NEW YORK, Jan 7, 2026, 09:17 EST — Premarket
- Intel shares were little changed in premarket trade after ending Tuesday up 1.7% at $40.04. Yahoo Finance
- CES headlines put Intel’s first 18A-built laptop chips at the center of its turnaround pitch.
- Traders are watching early laptop launches later this month and Intel’s next results, with earnings calendars listing Jan. 29 after the close. Yahoo Finance
Intel Corp shares were little changed in U.S. premarket trading on Wednesday, a day after they rose 1.7% to close at $40.04. Yahoo Finance
The pause comes as investors sort through Intel’s CES message: the company says its next laptop chips are finally built on its new “18A” manufacturing process, a key step in its bid to claw back share in PCs and build credibility as a contract chipmaker.

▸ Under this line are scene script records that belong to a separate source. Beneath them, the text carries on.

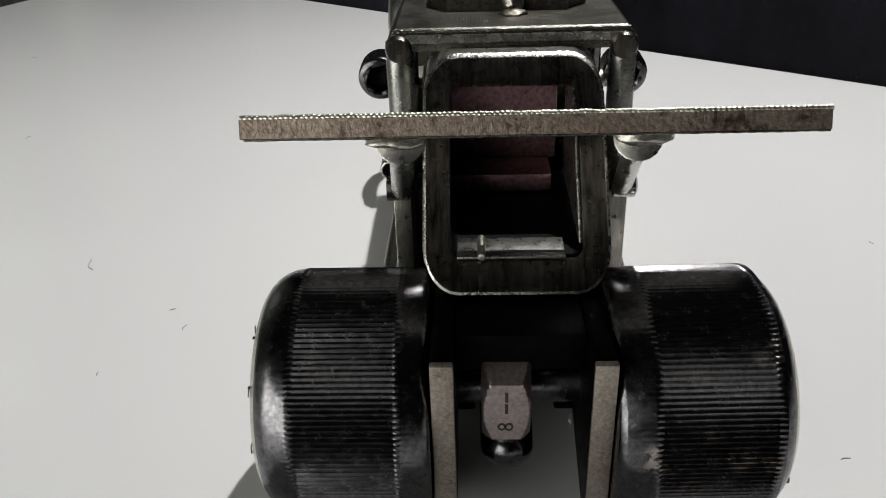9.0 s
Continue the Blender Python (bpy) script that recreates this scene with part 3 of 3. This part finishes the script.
roof = part("roof", roof_plate(), MAT["roof"], car, "brushed steel roof plate with ground edges", smooth=18)
part("burr", serrated(-15.0, 15.0, 24.6, 52.0, 0.36, 0.8, 2), MAT["roof"], roof, "bright serrated burr on the edge", smooth=80)
OCT = [(-8.3, 35.2), (8.2, 35.0), (11.0, 38.6), (11.0, 48.2), (7.9, 51.4), (-7.7, 51.6), (-10.8, 48.4), (-10.8, 38.8)]


def cap_rows(spec, cap_top):
    bm = bmesh.new()
    cx, cy = 0.1, 43.2
    rows = [[bm.verts.new((cx + (x - cx) * k, cy + (y - cy) * k, z - 0.045 * k * (y - cy))) for x, y in OCT] for z, k in spec]
    for a, b in zip(rows, rows[1:]):
        for k in range(8):
            j = (k + 1) % 8
            bm.faces.new((a[k], a[j], b[j], b[k]))
    if cap_top:
        bm.faces.new(rows[-1])
    else:
        bm.faces.new(rows[0][::-1])
    return bm


cap = part("roof_hatch", cap_rows(((53.25, 1.0), (53.65, 0.985), (53.9, 0.95), (54.05, 0.85), (54.12, 0.4)), True), MAT["cast"], car, "eight-sided steel plate welded on the roof", smooth=30)
# plain metal edge darkened: its shade away from the torch is painted in
part("hatch_side", cap_rows(((50.9, 0.995), (53.25, 1.0)), False), MAT["tarnish"], cap, "plate edge, its shade put into a dark tone", smooth=20)
part("weld_bead", blob((0.7, 34.3, 53.0), (1.4, 1.8, 1.5), 3, 0.28, 3), MAT["weld"], cap, smooth=180)
part("weld_bead", blob((0.6, 32.2, 51.9), (1.9, 1.6, 0.8), 8, 0.25, 3), MAT["weld_dark"], cap, smooth=180)
part("weld_bead", blob((0.6, 52.3, 51.2), (2.4, 1.1, 1.3), 5, 0.3), MAT["tarnish"], cap, smooth=180)


def pillars(side):
    x = side * 14.2
    part("rear_pillar", tube([Vector((x, 25.0, 51.0)), Vector((x, 24.6, 40)), Vector((x * 1.02, 24.2, 30.0))], 1.75, 18, flat=0.9), MAT["tube"], car, "round rear roof post")
    part("pillar_end", rings("y", (side * 14.2, 23.4, 50.0), [(-0.25, 0.2), (-0.2, 1.5), (0.4, 1.75), (2.0, 1.75)], 20), MAT["cut"], car, "cut end of a round post")
    part("front_pillar", tube([Vector((side * 15.2, 58.6, 49.3)), Vector((side * 15.2, 58.0, 42)), Vector((side * 15.2, 57.4, 32.6))], 1.2, 14), MAT["black"], car, "thin round dark front roof post")
    part("weld_bead", blob((side * 15.0, 60.8, 48.9), (1.3, 1.3, 0.9), 9 + side), MAT["weld"], car, smooth=180)
    part("roof_rail", prism([(26, 49.0), (60, 47.6), (60, 48.7), (26, 50.3)], "x", side * 13.2, side * 15.5, 0.3), MAT["face"], car)


def roof_edge(side):
    part("roof_edge", prism([(25.4, 50.35), (62.6, 48.7), (62.6, 49.5), (25.4, 51.2)], "x", side * 15.5, side * 15.63, 0.04, 1), MAT["steel_door"], roof, "bright ground plate edge")


both(roof_edge)
part("roof_edge", box(-14.6, 14.6, 23.95, 24.3, 50.6, 51.75, 0.1, 1), MAT["steel"], roof, "rough sawn plate edge")
both(pillars)


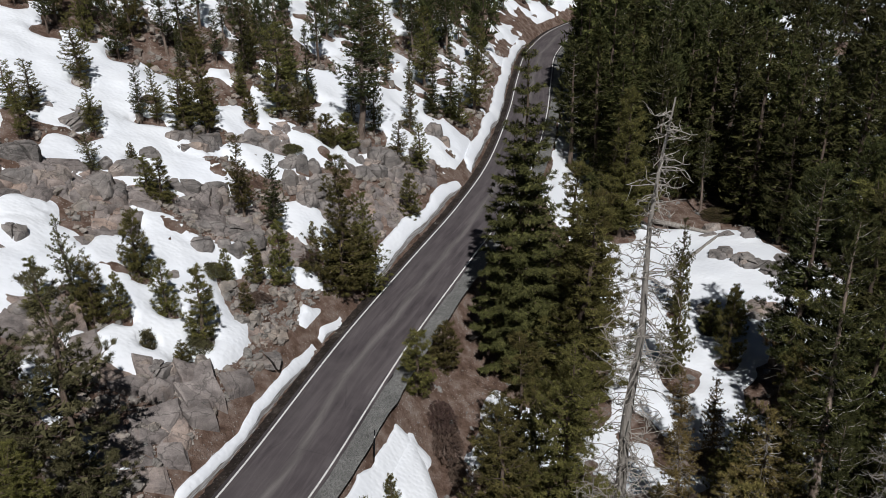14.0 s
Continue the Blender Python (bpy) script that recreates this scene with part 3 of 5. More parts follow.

That matters now because 18A is not just another node on a road map. It is the proof point for whether Intel can make leading-edge chips at scale again — and keep more of its own products off rival foundries.
At the CES show in Las Vegas on Monday, Intel launched Panther Lake, its new laptop chip, as the first high-volume product made using its 18A process. Jim Johnson, who runs Intel’s PC group, described a new transistor design and power delivery tied to 18A, plus a separate graphics “chiplet” — a small die paired with others to build the processor — and Intel said the chips should deliver 60% better performance than the prior Lunar Lake Series 2. CEO Lip-Bu Tan told the event Intel had shipped its first 18A products in 2025, as AMD and Nvidia pushed their own AI chip plans at the show.
Intel has told investors the Core Ultra Series 3 lineup will power more than 200 PC designs, with pre-orders for the first consumer laptops starting Jan. 6 and systems available globally starting Jan. 27. “With Series 3, we are laser-focused on improving power efficiency,” Johnson said in a company release. Intel Corporation
The stock also got a lift earlier this week after Melius Research upgraded Intel to “buy” from “hold” and set a $50 price target, MarketBeat reported. Intel traded as high as $40.31 in Tuesday’s session, the report said.
For traders, the near-term question is whether the CES launch turns into shipped systems and a cleaner ramp — not just demos. A lot of Intel’s comeback story still hinges on whether 18A can become something outsiders pay to use, not merely a factory tool for Intel’s own chips.
But the ramp is still a risk trade. If production issues flare up, or customer interest stays thin, the stock’s “show me” moment could arrive fast.